Hobbits would never use the word, magic, to describe their own skills and neither do the Elves of Lothlórien. What both recognise is that the farmer’s and craftsperson’s relationship with tools and materials is, in the true sense of a word that is much abused, mystical. When a hobbit pays close and delighted attention to the flask of ale or beer in their hand or a pipe of pipeweed in their mouth, savouring its flavour, lingering over that flavour until it departs at the last, leaving behind a memory that is almost as delicious as was the taste at the moment when first encountered, that hobbit enters into a relationship with these things is sacramental. And the relationship is not only with these elements but with the others with whom they share this. The friendship that they enjoy in an equal sharing of food around a table enhances their delight in the taste of that food. Think of the moment when Mrs Maggot reveals the mushrooms that have grown in her fields and so transforms Frodo’s memory of the fields, the mushrooms and Farmer Maggot and his dogs.

Hobbits have little desire to give words to all of this that make more of it than they think it ought to have. And so too do elves. Unlike hobbits elves are immortal and so have so much longer to craft the relationship between things and to ponder its nature, so when the Lady Galadriel and her maidens weave robes they express the mystery of things in a way that hobbits call magical but but elves do not. And all of this is in sharp contrast to industrial manufacture that gives us quantity in such abundance as to create an illusion of wealth but which robs us of the kind of quality in which the Fellowship are able to delight as they receive these gifts.

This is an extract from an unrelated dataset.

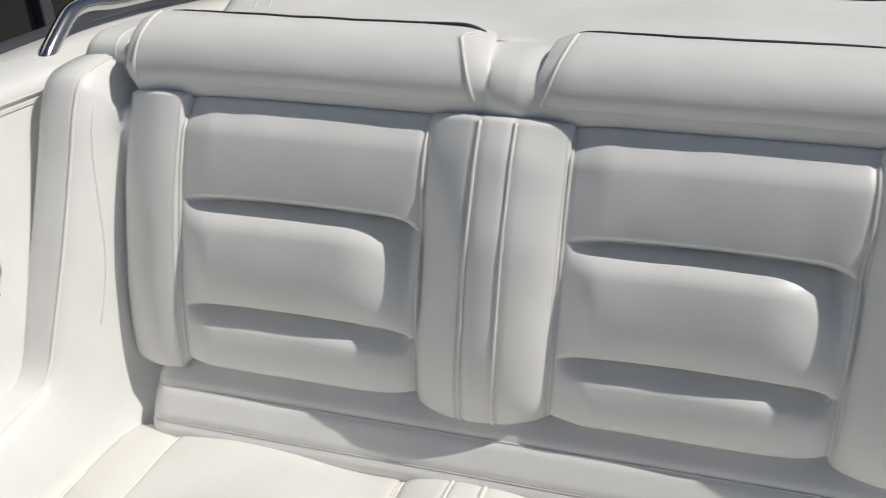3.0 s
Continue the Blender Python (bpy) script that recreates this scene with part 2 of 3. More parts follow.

“Tom, he is Master”. The Stronger Songs of Tom Bombadil Rescue the Hobbits From the Barrow Wight.

The Fellowship of the Ring (Harper Collins 1991) pp. 133-143

Anyone who has ever been out walking in the downland of a county like Wiltshire in England as the evening turns towards night will know that it does not require too much imagination to picture the scene that Tolkien gives us in this episode of The Lord of the Rings. Some of the barrows that you will find there are older by far than anything that you would call European civilisation and among them are the great stone circles such as Stonehenge that conjure such a wonderful sense of mystery, or at least they would do so if it were not for modern highways and visitor centres.

The opening to a barrow in Wiltshire that is 6,000 years old

Once again the hobbits let their guard down, falling asleep with their backs to a standing stone and awakening amidst a chilling fog as night begins to fall. Frodo becomes separated from his companions and their ponies panic and flee towards safety. Eventually Frodo is captured by the same creature that has taken his friends, a barrow wight, and all are imprisoned within a burial chamber.

Frodo found Sam, Merry and Pippin lying “on their backs, and their faces looked deathly pale; and they were clad in white. About them lay many treasures, of gold maybe, though in that light they looked cold and unlovely. On their heads were circlets, gold chains were about their waists, and on their fingers were many rings. Swords lay by their sides, and shields were at their feet. But across their three necks lay one long naked sword.”

The hobbits have been drawn inside the spell under which a barrow wight, a spirit that feeds upon the sadness of death, has placed the barrow and those who have been laid to rest within it. When they are rescued by Tom Bombadil it becomes clear that for a time they have been imprisoned within an old memory of a battle between the forces of the witch kingdom of Angmar and the kingdom of Arthedain. As he returns to consciousness Merry is held for a moment within that memory, feeling a spear piercing him in his heart. The barrow wight is a creature that exists almost entirely within the dread, the misery and sadness of such memories, relying upon incantations and ceremonies through which it draws its prisoners into its own miserable existence.

The wight is so frozen within that moment that even Frodo’s limited freedom is already too much for it. Frodo has it at bay even before he begins his own spell, the song that calls Tom Bombadil to aid them. It is the song that Tom taught them while they stayed in the house under hill and soon he arrives, joyfully announcing that “Tom, he is the Master: his songs are stronger songs, and his feet are faster”.

Tolkien’s legendarium is faithful to the spirit of norse mythology with its intimate relationship between language and matter. In many ways the incantation of the wight within this story represents that relationship in its most corrupted form as the evil creature seeks to bend the hobbits to its twisted but miserably limited purposes. Tom’s song by contrast is completely pure, although deceptively simple. His one purpose is to allow all creatures to be entirely free and themselves. He has a wild desire for their beatitude, as one theologian speaks of the saints. Tolkien was a great student of language but did not only know language in an abstract sense as in dictionary definitions. Language was something he experienced through his five senses. Tolkien always regarded Charles Williams, the member of the Inklings who understood and perhaps practised magic the most, with a certain suspicion. I wonder if that is because, as with Gandalf and his fear of the Ring, he knew that he might have too great a profiency as a practitioner of magic himself, were he ever to practice it, with all its attendant temptations to control the lives of others.

How important it is then that this episode ends with the hobbits running naked and free upon the downs, subject to no-one except by the commitments that they have made to each other and, as in Frodo’s case, his promise to Gandalf. Frodo, in particular, has won an important victory, most especially over the temptation to put on the Ring, but also in his exercise of freedom in wielding a blade against the barrow wight and in the song that calls Tom Bombadil, the master, to give them his aid.